- DIRECTIVE -
Filter the records below down to lines containing "this".

- MATERIAL PROVIDED -
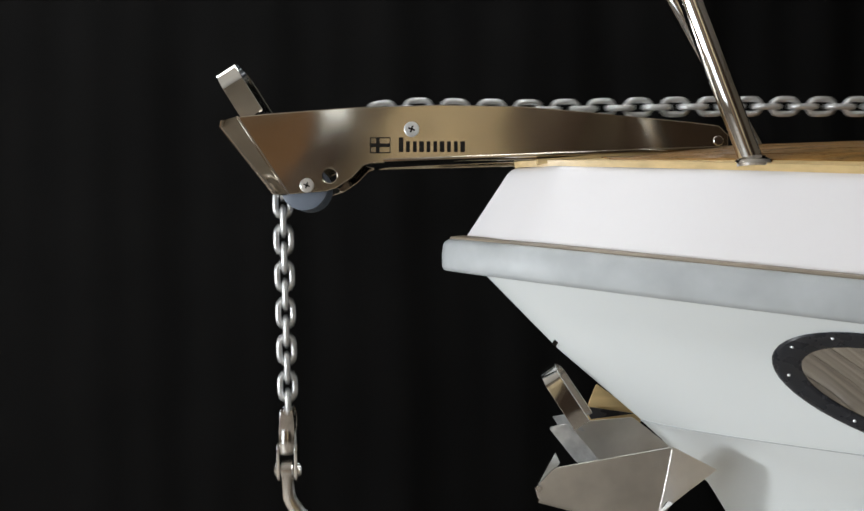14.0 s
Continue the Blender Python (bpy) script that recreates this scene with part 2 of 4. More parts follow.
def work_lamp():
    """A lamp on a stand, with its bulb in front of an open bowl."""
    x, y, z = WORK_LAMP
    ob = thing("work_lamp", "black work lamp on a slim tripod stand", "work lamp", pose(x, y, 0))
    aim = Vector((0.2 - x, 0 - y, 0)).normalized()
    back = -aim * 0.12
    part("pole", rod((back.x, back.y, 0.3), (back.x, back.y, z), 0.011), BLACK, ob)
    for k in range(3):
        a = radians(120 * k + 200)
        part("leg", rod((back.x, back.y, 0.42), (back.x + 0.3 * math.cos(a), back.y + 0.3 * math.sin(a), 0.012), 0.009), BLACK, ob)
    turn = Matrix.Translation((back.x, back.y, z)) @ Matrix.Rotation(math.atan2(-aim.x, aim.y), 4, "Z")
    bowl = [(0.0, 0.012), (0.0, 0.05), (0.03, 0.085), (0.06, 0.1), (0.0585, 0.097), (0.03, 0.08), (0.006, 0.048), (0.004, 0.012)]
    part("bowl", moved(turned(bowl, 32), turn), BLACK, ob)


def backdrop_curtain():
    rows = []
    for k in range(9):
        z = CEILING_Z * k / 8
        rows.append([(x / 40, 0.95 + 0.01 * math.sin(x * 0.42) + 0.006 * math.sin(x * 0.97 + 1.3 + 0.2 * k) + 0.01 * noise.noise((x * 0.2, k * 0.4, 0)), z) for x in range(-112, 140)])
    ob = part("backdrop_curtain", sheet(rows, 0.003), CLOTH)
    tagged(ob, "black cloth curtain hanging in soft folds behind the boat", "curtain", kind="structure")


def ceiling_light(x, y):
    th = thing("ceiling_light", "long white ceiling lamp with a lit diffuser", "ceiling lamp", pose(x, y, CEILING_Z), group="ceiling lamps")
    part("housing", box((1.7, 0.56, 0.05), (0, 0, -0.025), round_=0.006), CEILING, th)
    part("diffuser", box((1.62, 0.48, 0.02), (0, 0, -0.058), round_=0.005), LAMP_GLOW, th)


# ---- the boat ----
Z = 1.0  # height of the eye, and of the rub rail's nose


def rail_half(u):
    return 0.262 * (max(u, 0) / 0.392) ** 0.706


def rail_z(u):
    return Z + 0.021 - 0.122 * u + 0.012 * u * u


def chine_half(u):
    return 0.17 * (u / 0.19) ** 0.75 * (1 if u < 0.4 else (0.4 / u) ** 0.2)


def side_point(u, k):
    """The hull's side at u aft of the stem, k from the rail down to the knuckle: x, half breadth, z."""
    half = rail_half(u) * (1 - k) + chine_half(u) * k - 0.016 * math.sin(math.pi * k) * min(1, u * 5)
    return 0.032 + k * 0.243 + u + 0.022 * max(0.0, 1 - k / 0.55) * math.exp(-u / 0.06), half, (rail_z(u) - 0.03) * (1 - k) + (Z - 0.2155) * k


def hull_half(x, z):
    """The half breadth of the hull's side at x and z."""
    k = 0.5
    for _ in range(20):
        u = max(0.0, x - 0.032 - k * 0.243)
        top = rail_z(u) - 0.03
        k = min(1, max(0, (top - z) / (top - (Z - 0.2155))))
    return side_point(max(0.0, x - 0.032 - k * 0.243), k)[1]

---

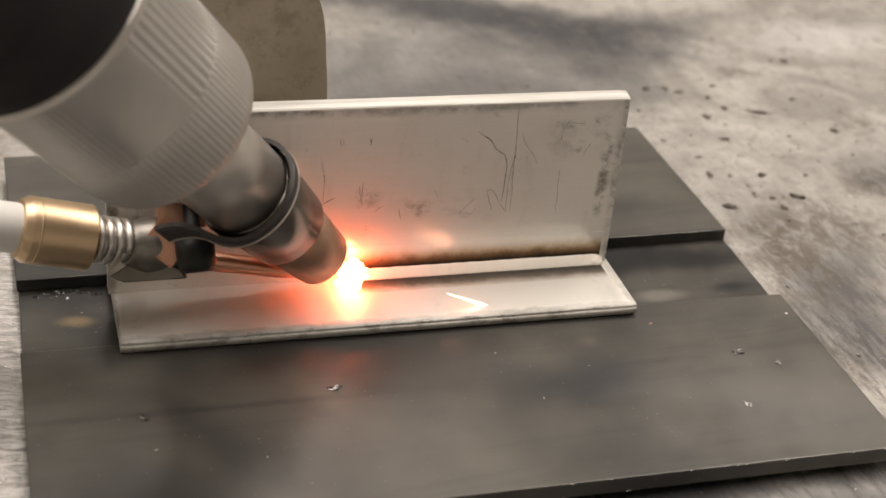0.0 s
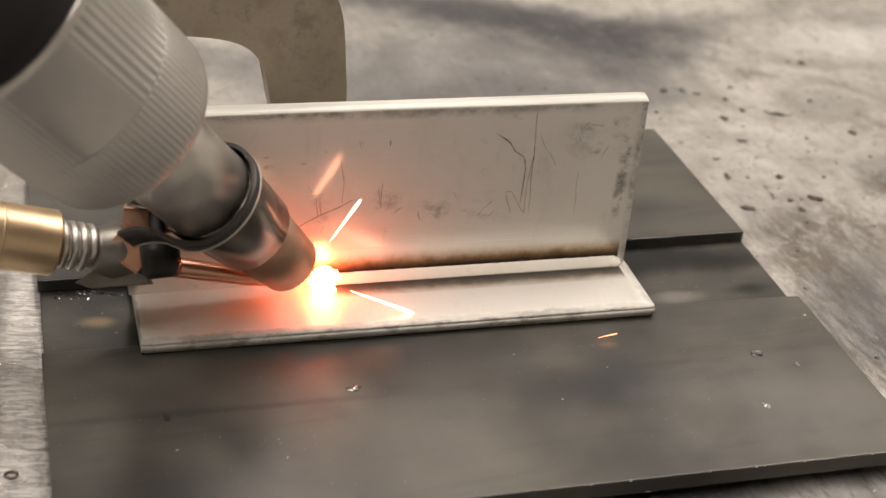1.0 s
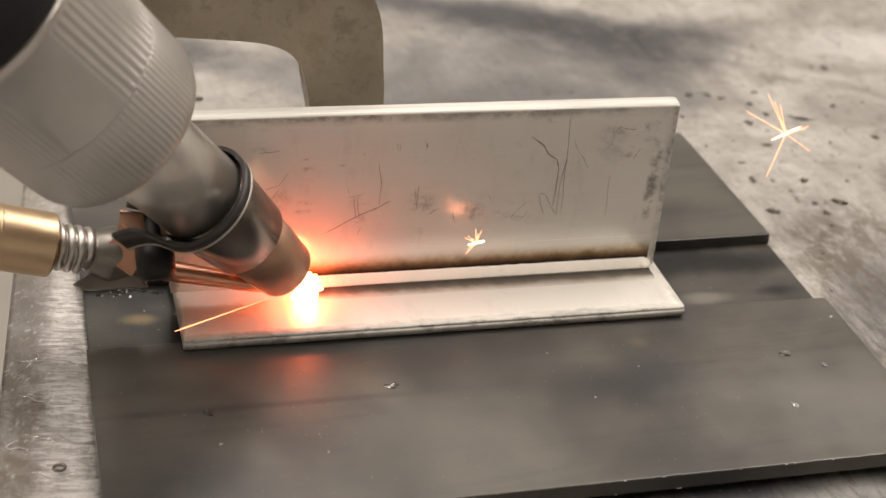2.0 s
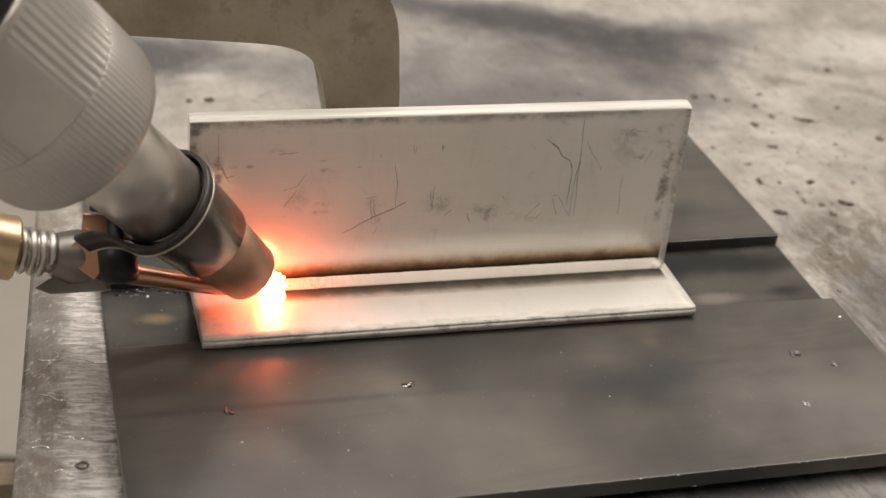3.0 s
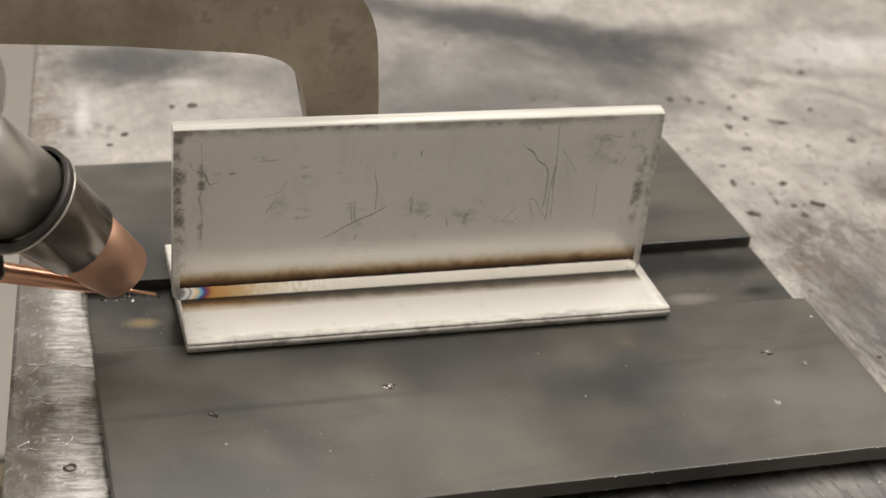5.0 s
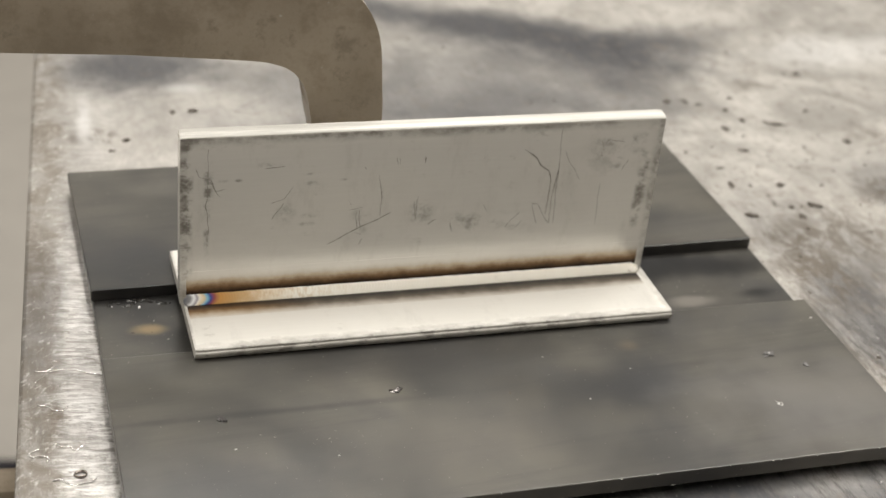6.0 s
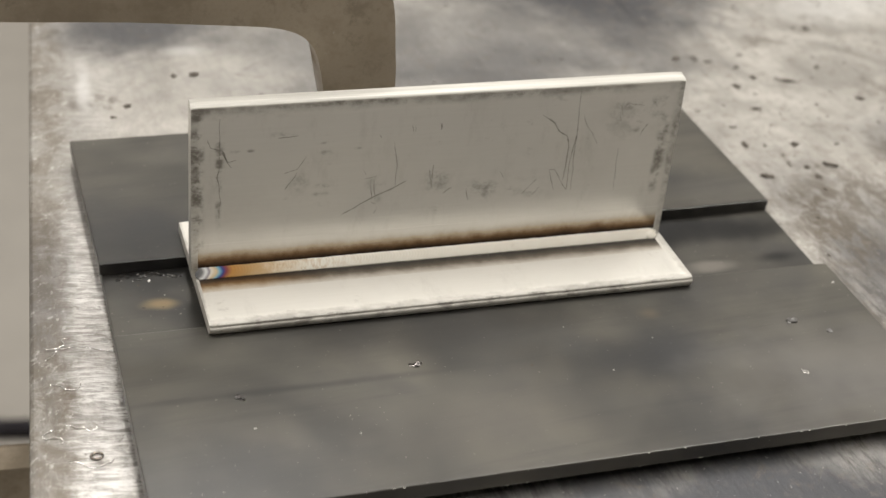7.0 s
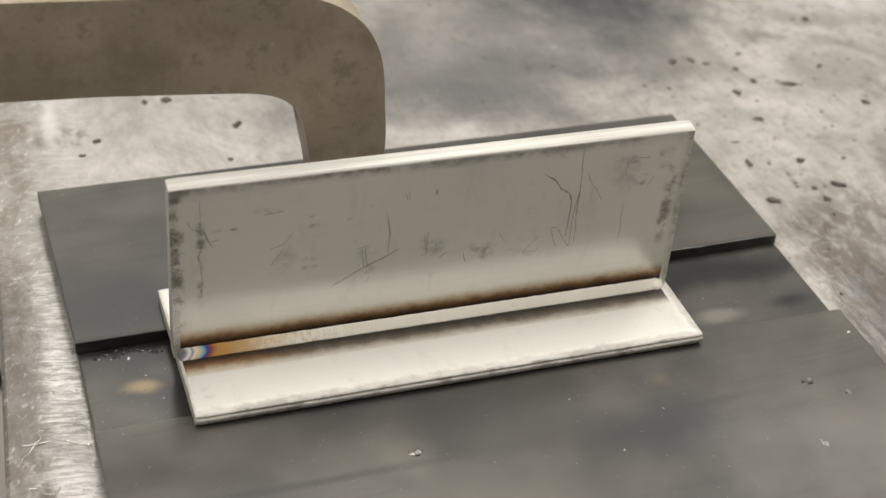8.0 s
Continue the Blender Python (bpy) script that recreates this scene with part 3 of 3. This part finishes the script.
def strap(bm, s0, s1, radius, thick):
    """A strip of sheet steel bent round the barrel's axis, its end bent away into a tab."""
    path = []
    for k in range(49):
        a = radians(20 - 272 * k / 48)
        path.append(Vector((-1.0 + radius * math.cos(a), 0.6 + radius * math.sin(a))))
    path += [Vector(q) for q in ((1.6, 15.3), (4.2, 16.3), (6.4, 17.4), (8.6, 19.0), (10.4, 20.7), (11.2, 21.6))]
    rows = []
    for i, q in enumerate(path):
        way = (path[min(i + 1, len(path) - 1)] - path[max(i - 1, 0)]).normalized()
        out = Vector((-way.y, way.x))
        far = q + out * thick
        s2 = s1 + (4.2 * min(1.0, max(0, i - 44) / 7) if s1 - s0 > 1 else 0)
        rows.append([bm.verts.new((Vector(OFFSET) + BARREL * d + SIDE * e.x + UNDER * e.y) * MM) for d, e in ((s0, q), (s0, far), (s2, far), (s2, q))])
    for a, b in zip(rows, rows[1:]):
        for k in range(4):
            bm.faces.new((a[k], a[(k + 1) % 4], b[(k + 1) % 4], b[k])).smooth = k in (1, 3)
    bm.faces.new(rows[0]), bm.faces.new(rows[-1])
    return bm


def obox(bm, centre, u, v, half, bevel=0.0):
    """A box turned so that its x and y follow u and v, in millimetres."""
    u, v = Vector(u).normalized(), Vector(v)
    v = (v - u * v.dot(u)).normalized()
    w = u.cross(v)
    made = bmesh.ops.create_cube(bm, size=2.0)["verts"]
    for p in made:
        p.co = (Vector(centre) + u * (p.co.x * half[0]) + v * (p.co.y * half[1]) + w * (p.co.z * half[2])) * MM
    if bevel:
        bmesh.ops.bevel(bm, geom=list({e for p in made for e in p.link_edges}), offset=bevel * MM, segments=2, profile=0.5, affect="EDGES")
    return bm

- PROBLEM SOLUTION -
Continue the Blender Python (bpy) script that recreates this scene with part 2 of 4. More parts follow.
Continue the Blender Python (bpy) script that recreates this scene with part 3 of 3. This part finishes the script.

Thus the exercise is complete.